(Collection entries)
** Begin **

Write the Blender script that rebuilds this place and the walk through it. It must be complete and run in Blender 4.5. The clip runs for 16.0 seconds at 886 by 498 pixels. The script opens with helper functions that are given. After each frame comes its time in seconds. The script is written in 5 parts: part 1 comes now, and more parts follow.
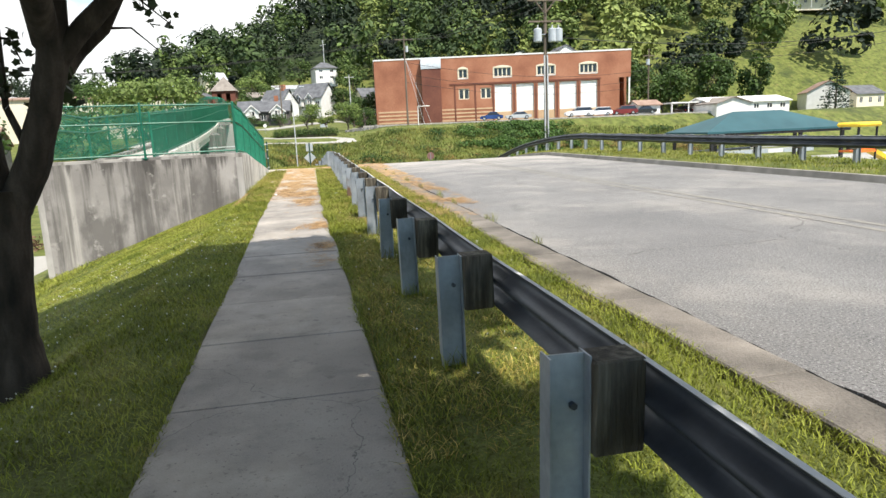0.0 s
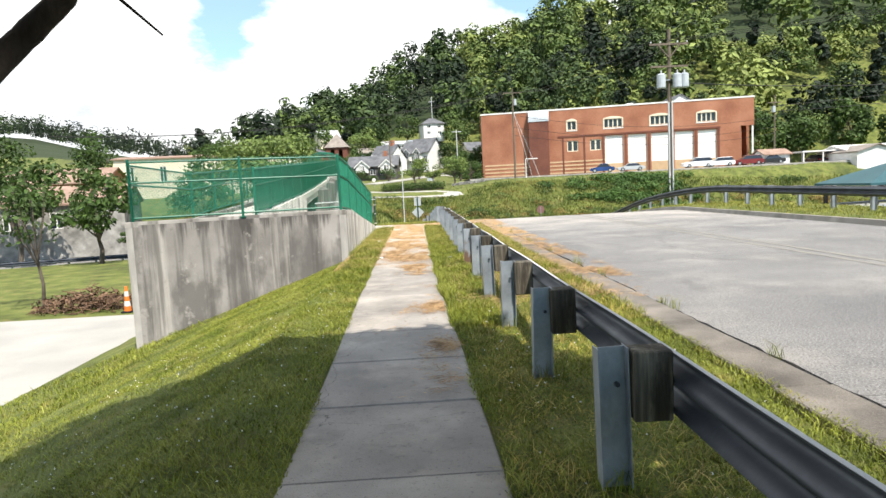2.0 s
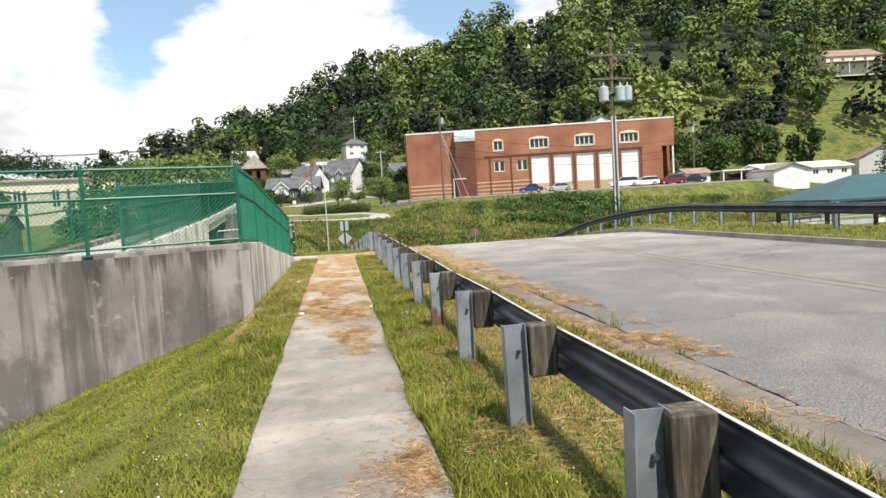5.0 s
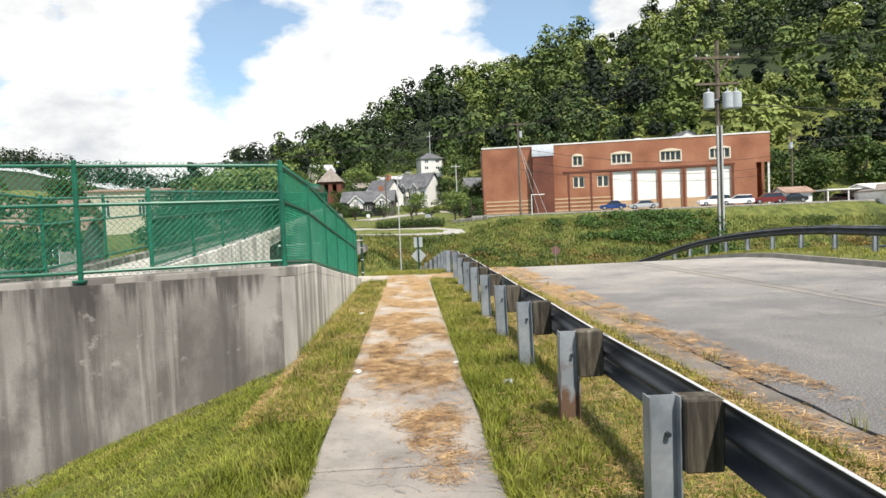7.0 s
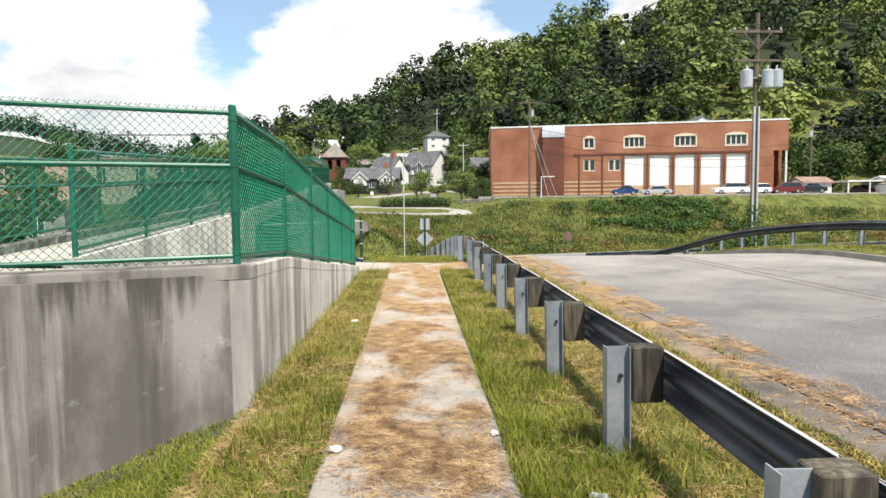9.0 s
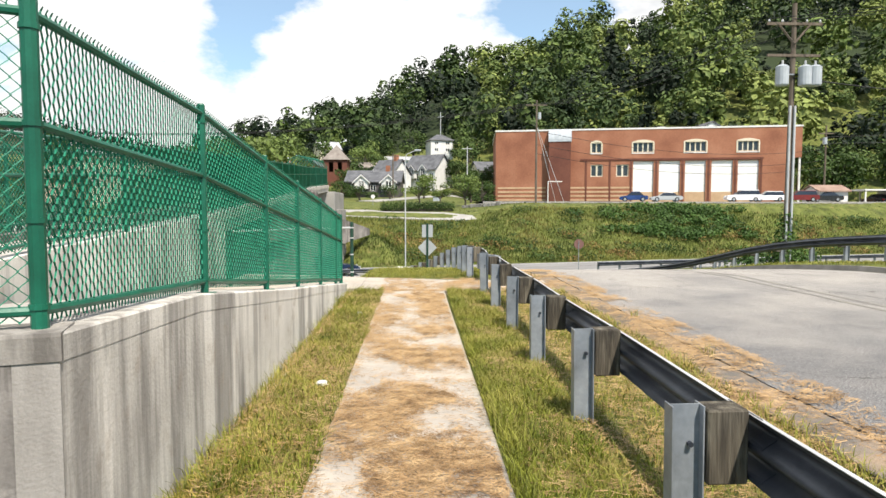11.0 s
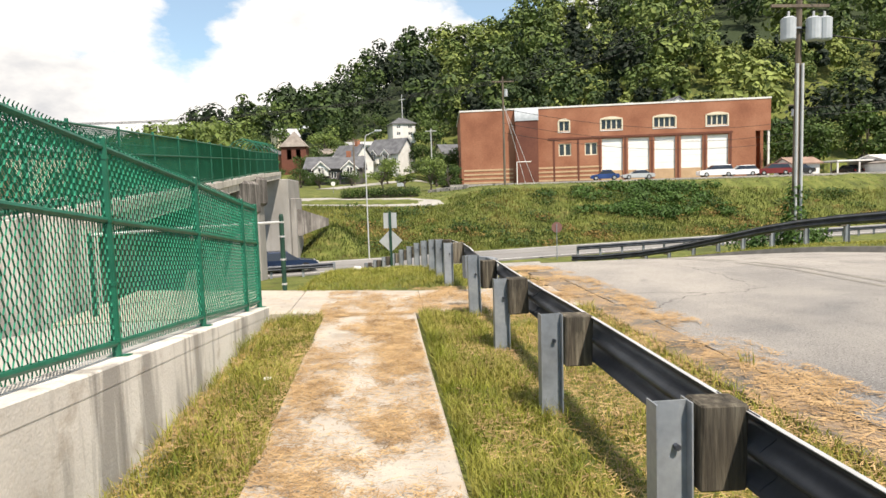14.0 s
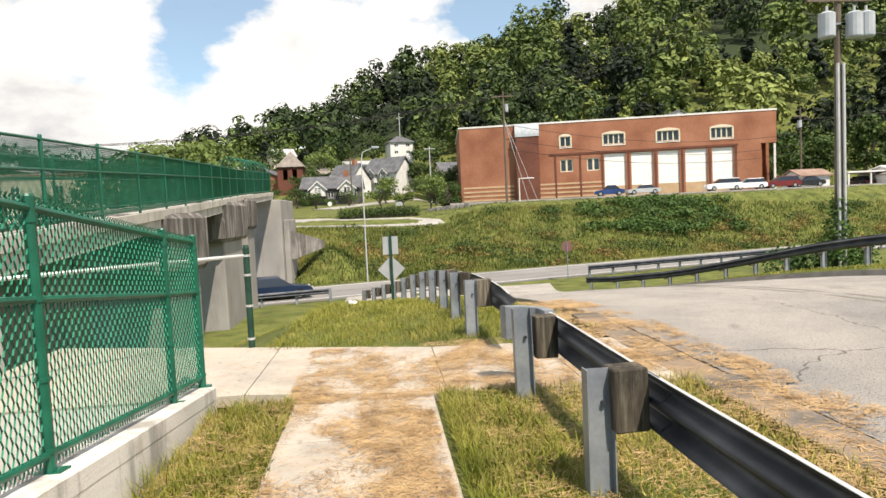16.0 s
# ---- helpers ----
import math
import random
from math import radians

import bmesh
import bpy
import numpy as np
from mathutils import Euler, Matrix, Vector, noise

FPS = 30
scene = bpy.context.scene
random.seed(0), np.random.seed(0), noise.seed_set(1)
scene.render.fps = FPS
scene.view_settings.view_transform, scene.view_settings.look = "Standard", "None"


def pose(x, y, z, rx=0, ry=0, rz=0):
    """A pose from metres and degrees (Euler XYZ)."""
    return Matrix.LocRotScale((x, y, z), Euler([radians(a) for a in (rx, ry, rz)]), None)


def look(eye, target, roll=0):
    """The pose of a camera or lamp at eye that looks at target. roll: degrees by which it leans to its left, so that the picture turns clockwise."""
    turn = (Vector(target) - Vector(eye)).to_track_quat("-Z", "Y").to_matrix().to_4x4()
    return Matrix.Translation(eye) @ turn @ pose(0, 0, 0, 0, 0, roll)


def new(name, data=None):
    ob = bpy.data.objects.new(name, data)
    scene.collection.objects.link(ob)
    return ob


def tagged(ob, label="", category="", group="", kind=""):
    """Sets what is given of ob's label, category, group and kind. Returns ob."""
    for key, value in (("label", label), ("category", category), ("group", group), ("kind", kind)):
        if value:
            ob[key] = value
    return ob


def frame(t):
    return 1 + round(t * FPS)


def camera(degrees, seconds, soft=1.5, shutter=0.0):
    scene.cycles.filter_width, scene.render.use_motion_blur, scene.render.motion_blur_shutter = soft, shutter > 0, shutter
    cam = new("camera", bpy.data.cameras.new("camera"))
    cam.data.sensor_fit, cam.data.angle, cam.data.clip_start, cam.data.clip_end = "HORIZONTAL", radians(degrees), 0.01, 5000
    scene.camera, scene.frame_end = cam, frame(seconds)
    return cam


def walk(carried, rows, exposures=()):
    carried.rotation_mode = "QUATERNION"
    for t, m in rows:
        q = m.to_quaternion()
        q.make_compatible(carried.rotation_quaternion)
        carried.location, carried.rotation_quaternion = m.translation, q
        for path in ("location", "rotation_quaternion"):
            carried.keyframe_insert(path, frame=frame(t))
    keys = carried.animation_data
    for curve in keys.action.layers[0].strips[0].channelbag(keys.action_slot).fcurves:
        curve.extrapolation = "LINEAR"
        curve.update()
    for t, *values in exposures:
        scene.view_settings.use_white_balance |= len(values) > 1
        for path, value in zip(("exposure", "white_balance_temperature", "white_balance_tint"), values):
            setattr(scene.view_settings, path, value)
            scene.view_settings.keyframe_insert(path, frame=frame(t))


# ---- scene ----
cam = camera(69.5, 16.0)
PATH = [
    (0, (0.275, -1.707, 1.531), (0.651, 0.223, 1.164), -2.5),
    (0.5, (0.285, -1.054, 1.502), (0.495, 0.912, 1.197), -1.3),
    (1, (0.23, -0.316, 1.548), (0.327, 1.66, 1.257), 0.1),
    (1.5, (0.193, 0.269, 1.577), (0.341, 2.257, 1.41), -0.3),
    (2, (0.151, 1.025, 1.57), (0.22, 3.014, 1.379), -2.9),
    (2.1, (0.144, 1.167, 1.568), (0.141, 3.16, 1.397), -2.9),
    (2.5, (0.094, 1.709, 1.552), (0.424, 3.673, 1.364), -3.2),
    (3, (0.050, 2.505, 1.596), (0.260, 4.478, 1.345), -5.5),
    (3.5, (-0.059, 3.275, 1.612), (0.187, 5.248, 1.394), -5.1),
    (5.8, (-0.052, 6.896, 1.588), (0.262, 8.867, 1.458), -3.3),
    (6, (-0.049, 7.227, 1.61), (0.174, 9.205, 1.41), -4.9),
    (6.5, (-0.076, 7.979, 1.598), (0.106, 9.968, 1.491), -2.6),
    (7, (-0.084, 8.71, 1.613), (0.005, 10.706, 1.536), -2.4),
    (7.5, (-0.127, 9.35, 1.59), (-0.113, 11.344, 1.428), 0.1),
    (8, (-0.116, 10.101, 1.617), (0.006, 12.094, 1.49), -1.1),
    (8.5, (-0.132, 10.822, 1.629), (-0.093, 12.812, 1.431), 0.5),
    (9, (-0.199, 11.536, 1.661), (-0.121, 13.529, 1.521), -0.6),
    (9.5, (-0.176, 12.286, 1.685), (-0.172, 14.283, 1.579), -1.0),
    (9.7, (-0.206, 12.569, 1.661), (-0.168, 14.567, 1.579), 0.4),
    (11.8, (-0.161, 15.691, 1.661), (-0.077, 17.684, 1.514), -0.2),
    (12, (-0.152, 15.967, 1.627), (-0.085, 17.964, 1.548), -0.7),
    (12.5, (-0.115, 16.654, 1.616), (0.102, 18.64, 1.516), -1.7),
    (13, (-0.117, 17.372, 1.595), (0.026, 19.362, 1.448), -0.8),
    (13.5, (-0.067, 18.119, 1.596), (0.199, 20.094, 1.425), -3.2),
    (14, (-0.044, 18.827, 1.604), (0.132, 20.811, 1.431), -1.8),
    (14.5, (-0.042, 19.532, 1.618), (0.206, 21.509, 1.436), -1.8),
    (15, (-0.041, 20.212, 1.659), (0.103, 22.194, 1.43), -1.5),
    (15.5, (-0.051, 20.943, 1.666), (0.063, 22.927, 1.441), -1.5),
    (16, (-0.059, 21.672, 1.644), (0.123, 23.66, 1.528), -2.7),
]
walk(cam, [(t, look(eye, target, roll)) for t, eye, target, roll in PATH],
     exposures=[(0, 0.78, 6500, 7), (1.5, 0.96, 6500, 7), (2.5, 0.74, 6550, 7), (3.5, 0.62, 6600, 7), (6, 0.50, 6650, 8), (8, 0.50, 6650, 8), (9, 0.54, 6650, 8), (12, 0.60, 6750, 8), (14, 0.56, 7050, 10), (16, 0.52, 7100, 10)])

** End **
** Begin **

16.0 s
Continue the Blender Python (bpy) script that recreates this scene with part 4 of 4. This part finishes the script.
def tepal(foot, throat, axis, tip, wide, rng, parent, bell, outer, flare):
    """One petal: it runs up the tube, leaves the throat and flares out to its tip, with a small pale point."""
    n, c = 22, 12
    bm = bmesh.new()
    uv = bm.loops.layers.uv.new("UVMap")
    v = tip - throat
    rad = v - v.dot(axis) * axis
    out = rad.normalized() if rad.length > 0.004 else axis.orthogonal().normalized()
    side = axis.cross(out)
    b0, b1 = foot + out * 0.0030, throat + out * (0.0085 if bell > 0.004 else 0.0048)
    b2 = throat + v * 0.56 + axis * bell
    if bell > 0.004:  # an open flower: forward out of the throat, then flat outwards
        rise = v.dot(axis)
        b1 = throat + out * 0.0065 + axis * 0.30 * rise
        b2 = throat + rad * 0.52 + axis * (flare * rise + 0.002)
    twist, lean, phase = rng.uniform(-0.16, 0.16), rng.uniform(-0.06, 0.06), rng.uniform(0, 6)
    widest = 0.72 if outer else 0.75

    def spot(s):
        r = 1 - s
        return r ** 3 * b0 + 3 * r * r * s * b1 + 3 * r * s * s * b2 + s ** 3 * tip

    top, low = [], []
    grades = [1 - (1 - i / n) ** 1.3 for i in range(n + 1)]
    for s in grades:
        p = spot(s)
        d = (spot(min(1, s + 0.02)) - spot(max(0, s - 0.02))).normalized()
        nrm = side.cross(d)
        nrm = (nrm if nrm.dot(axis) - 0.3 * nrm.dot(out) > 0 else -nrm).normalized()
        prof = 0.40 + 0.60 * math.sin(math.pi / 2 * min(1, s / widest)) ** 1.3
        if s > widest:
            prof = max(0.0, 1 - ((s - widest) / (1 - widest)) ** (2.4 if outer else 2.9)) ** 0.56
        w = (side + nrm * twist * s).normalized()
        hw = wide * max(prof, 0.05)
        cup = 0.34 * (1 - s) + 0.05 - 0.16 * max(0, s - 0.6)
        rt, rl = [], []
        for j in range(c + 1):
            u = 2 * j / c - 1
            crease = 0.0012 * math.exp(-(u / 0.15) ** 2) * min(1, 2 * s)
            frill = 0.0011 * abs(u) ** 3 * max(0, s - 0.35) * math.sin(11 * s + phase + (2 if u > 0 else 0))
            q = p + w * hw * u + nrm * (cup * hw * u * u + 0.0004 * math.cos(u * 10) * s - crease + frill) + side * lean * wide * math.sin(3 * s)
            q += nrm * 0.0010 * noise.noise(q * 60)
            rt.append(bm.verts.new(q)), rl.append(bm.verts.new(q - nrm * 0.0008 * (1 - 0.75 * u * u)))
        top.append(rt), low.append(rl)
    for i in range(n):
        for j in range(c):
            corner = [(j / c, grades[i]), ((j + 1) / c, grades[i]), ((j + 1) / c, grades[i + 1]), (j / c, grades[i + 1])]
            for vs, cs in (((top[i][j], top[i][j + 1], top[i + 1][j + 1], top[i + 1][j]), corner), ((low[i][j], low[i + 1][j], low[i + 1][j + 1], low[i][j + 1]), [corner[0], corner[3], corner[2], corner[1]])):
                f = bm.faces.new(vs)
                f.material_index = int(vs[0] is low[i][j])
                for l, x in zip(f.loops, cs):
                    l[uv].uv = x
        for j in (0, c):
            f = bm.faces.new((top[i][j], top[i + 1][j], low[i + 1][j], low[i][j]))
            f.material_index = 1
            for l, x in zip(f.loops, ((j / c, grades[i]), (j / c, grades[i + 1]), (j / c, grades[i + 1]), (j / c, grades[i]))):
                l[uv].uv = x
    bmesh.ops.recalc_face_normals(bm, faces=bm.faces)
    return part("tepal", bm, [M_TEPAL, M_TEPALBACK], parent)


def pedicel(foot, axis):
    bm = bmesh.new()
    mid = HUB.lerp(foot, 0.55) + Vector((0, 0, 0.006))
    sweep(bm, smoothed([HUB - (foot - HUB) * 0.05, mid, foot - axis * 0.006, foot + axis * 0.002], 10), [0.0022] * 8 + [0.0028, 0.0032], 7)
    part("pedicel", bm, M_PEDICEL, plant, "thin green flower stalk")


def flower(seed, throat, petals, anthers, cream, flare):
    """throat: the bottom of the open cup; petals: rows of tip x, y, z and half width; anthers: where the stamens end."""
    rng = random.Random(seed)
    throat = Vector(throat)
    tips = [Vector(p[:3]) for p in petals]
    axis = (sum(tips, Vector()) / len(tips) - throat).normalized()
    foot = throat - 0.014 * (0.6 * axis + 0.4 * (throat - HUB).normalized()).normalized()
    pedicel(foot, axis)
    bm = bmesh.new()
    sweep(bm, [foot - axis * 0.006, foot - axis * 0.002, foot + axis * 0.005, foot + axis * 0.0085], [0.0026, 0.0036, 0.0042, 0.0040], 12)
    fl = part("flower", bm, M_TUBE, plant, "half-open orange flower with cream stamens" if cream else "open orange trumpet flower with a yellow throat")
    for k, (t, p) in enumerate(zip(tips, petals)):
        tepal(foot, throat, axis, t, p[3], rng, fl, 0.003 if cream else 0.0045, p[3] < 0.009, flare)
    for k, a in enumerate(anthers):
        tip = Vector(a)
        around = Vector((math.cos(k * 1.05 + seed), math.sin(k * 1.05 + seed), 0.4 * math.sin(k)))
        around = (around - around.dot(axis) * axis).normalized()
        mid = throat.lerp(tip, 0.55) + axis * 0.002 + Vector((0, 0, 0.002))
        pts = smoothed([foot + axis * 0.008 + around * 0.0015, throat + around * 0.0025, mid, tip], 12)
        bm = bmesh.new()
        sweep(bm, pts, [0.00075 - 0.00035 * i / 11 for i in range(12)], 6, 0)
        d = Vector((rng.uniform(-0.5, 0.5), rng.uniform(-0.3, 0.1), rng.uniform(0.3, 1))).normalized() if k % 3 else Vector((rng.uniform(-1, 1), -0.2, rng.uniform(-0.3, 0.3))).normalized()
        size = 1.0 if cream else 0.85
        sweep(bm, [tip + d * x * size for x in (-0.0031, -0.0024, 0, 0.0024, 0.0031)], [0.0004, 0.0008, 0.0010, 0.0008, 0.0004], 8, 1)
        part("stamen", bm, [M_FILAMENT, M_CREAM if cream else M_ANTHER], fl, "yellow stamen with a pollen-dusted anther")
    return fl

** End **
** Begin **

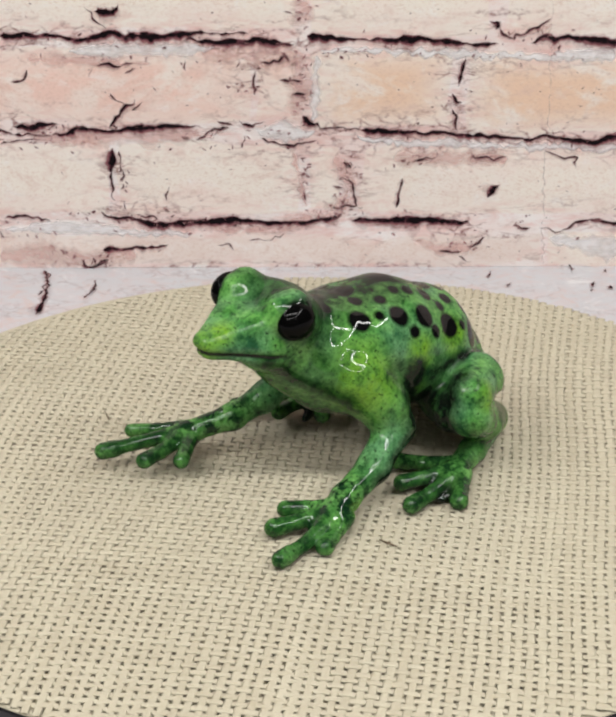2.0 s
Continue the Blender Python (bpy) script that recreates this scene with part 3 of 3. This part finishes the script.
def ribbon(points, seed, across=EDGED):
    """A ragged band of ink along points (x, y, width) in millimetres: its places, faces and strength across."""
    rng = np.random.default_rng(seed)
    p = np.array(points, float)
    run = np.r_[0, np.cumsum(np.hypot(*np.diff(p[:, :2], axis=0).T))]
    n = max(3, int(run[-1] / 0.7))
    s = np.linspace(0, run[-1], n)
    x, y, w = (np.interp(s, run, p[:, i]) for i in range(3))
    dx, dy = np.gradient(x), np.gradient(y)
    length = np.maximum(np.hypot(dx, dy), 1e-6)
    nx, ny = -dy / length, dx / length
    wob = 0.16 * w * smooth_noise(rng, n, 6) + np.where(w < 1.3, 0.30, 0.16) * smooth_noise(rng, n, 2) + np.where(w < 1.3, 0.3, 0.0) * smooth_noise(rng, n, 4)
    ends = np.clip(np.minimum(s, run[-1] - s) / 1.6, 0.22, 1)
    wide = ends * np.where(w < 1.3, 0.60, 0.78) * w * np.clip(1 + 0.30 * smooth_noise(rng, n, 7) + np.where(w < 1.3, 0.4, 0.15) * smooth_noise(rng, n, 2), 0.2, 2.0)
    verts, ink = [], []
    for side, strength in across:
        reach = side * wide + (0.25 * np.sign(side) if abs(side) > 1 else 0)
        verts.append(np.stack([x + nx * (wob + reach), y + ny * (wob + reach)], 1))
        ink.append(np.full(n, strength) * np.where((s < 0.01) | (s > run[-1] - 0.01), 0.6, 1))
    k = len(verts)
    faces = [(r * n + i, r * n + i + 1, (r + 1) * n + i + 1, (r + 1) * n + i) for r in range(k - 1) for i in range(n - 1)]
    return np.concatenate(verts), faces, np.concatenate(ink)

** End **

## YOUR TASK:
Extract exactly and only the lines above from the line containing "# ---- helpers" through the line containing "ob = bpy.data.objects.new(name, data)", both end lines included.

## TASK RESULT:
# ---- helpers ----
import math
import random
from math import radians

import bmesh
import bpy
import numpy as np
from mathutils import Euler, Matrix, Vector, noise

FPS = 30
scene = bpy.context.scene
random.seed(0), np.random.seed(0), noise.seed_set(1)
scene.render.fps = FPS
scene.view_settings.view_transform, scene.view_settings.look = "Standard", "None"


def pose(x, y, z, rx=0, ry=0, rz=0):
    """A pose from metres and degrees (Euler XYZ)."""
    return Matrix.LocRotScale((x, y, z), Euler([radians(a) for a in (rx, ry, rz)]), None)


def look(eye, target, roll=0):
    """The pose of a camera or lamp at eye that looks at target. roll: degrees by which it leans to its left, so that the picture turns clockwise."""
    turn = (Vector(target) - Vector(eye)).to_track_quat("-Z", "Y").to_matrix().to_4x4()
    return Matrix.Translation(eye) @ turn @ pose(0, 0, 0, 0, 0, roll)


def new(name, data=None):
    ob = bpy.data.objects.new(name, data)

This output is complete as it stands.